Pourtant, en 1955, un cinéaste allait contribuer à faire connaître dans le monde entier le cinéma indien au point de l'assumer trop souvent à lui seul : Satyajit Ray. Son premier film La complainte du Sentier (Pather Panchali) s'impose comme un film d'auteur, rompant définitivement avec les recettes en vigueur. Mrinal Sen, un des grands cinéastes indiens des années 80 dira à propos de Pather Panchali : « Ce fut un grand événement, ce fut une grande leçon, cela a formé un courant et cela a été contagieux. Malgré la résistance du cinéma commercial, la contagion s'est répandue. Pather Panchali a été le début d'un changement dans le cinéma indien. Il a été le commencement d'un nouveau voyage. »

Le film fut découvert en Occident en 1956 par les responsables du Musée d'art moderne de New York. Il fut présenté au Festival de Cannes (à cette époque il n'y avait pas de sélection officielle) où il obtint, grâce à André Bazin qui l'avait adoré, le Prix du ''Document Humain'', crée à cette occasion.

Il connut immédiatement un immense succès ce qui permit à son réalisateur de tourner une suite : Aparajito, qui obtint, l'année suivante, en 1957, le Lion D'Or à Venise.

Cette renommée lui permis ensuite de réaliser, en 1959, Le monde d'Apu, dans lequel il poursuit la biographie du héros de Pather Panchali, Apu, devenu adulte. Il concluait ainsi une trilogie que le public n'allait plus dissocier (La trilogie est souvent reprise sous ce même titre).

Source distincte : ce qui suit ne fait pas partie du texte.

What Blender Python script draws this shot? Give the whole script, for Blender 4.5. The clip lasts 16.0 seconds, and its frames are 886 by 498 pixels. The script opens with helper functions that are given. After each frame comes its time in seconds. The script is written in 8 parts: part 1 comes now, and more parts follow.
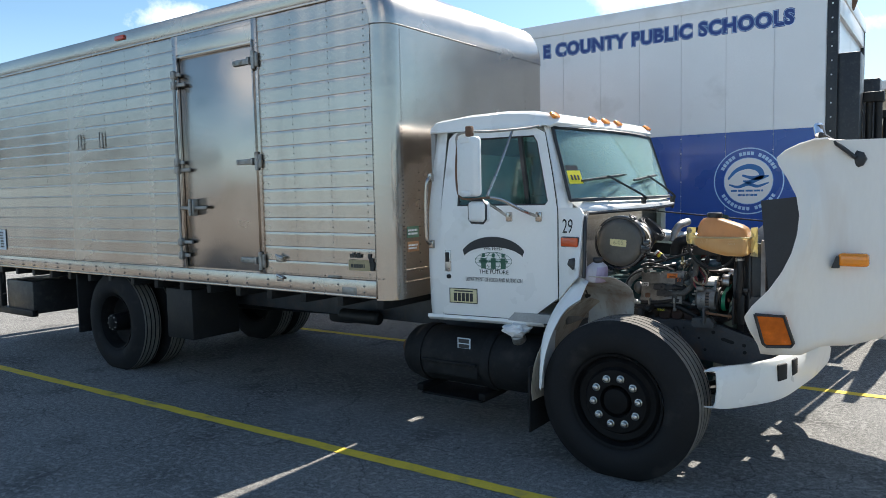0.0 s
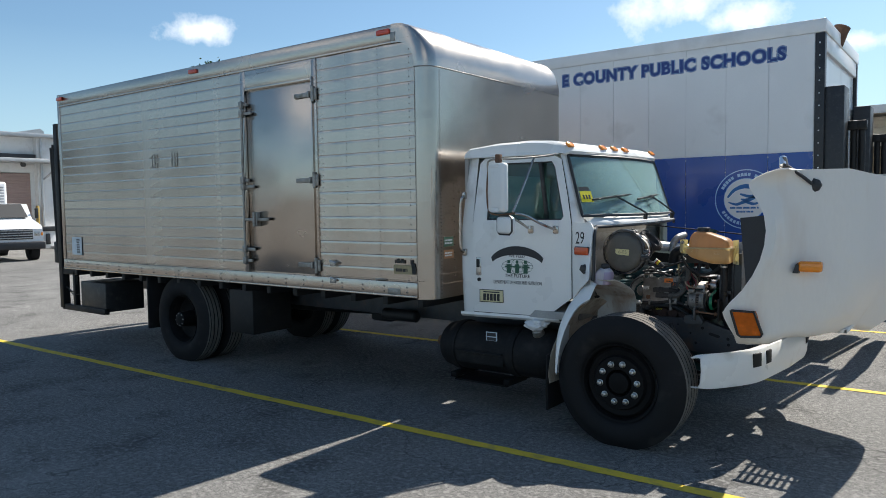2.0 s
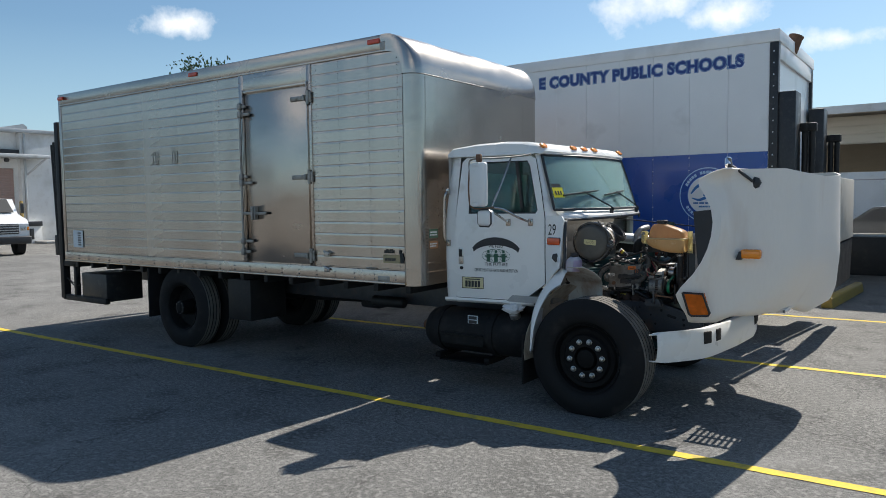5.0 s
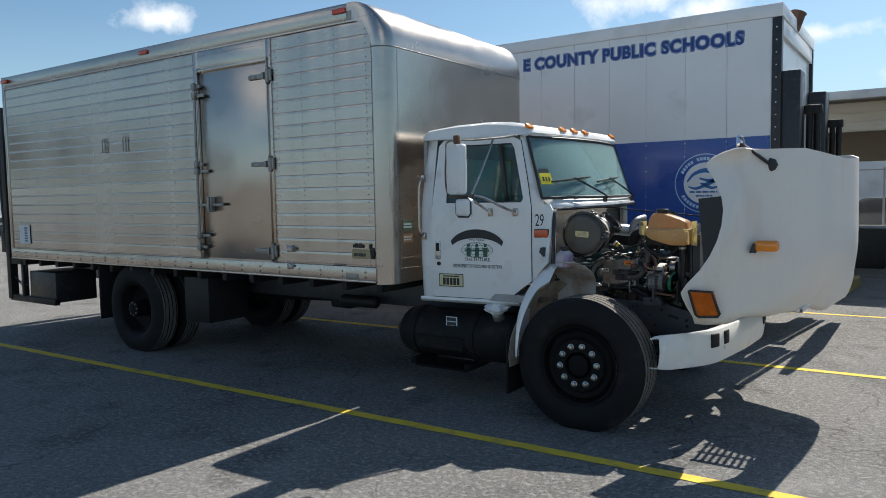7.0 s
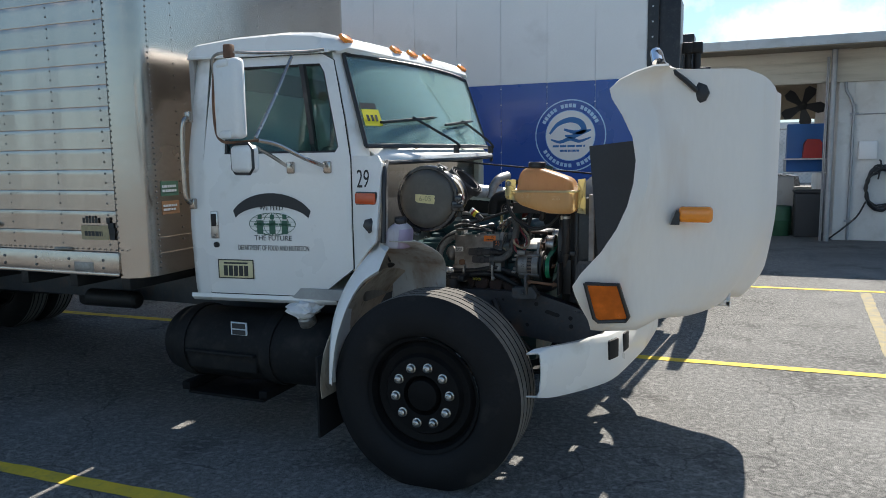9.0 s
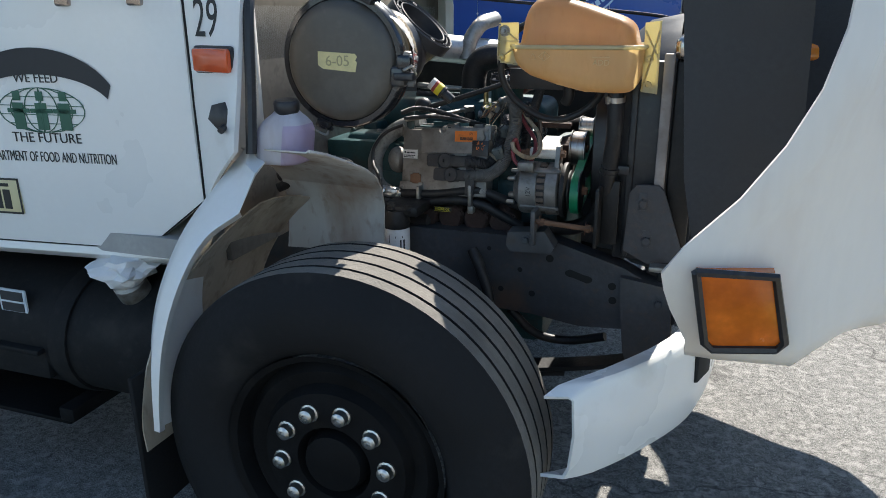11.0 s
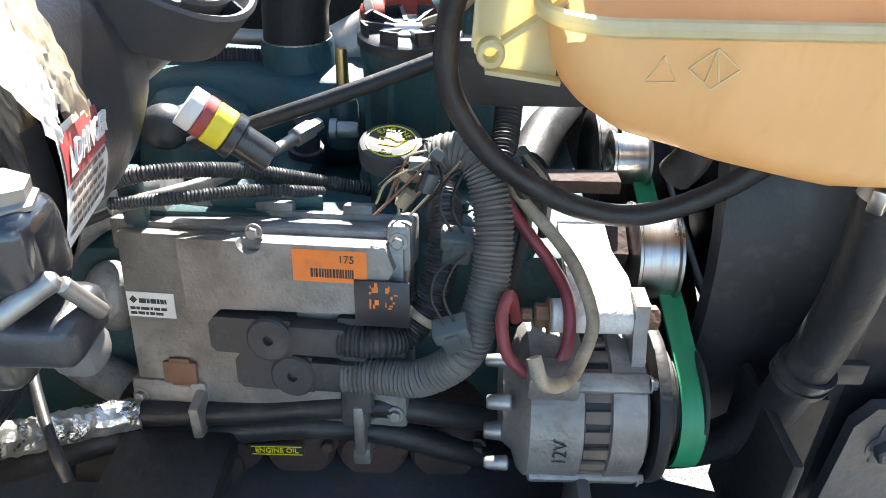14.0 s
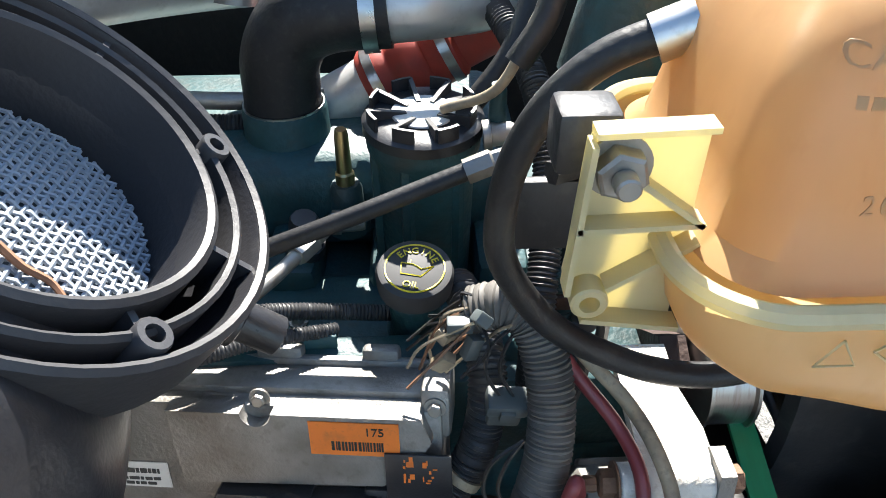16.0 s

Mais, si le succès est énorme en Europe et aux Etats-Unis, même si c'est aussi un succès au Bengale, ce n'est jamais, à l'échelle indienne, qu'un film régional réservé à une certaine catégorie de spectateurs. (Le Bengali, langue dans laquelle ces films furent tournés, n'est parlé que par à peine 10 % de la population indienne).

Et il en sera de même de tous les autres films de Satyajit Ray qui voulut toujours rester fidèle à ses racines et qui refusait qu'ils soient synchronisés en hindi ou en tamoul. Il lutta toujours pour que, lorsque ses films sortaient à Bombay, ils soient ou sous-titrés, ou commentés par un interprète recruté à cet effet.